For these people, Zinke’s proposed entrance fee hike adds about 14 percent to travel costs, which means tens of thousands of Americans will decide not to visit Yellowstone, according to the study. That adds up to millions of lost dollars for surrounding towns. And that’s only for people unwilling to pay the higher price for the seven-day pass. A lot of other fees could be raised, too. If you use this same arithmetic for the 16 other parks—including Arches, Joshua Tree, Yosemite, and Zion National Parks—you get an idea of what Zinke’s proposal might do across the United States. It’s no small matter, because money from parks visitors create 318,000 jobs in local U.S. communities.
What’s more, Zinke’s pay structure will hit low-income families the hardest. That’s raised a lot of complaints about access. There’s also a lot of anger and confusion over why other options weren’t explored. For example, to visit Kilimanjaro National Park, in Tanzania, the government charges foreigners $70 per person per day. Locals get in for $4.45. A fee structure like this, according to the study, also makes more sense because adding $40 or more onto an international plane ticket doesn’t affect the overall cost that much, and research proves these visitors will still make the trip. “We’re not saying this is what you should absolutely do,” Sage says, “but take a look at other options.”

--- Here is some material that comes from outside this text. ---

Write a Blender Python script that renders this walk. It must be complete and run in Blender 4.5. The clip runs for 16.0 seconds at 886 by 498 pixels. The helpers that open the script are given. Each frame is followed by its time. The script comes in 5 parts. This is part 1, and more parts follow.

This gets at what most concerns Sage: He worries that Zinke’s department hasn’t done much research. The Department of the Interior figures the added fees will increase the Park Service’s budget by 34 percent next year. But that doesn’t seem to account for the loss in visitors or a number of other factors. When Sage’s department asked Zinke’s office for its research, he never heard back. “I haven’t seen any evidence to suggest they’ve done a good enough job of exploring other options.”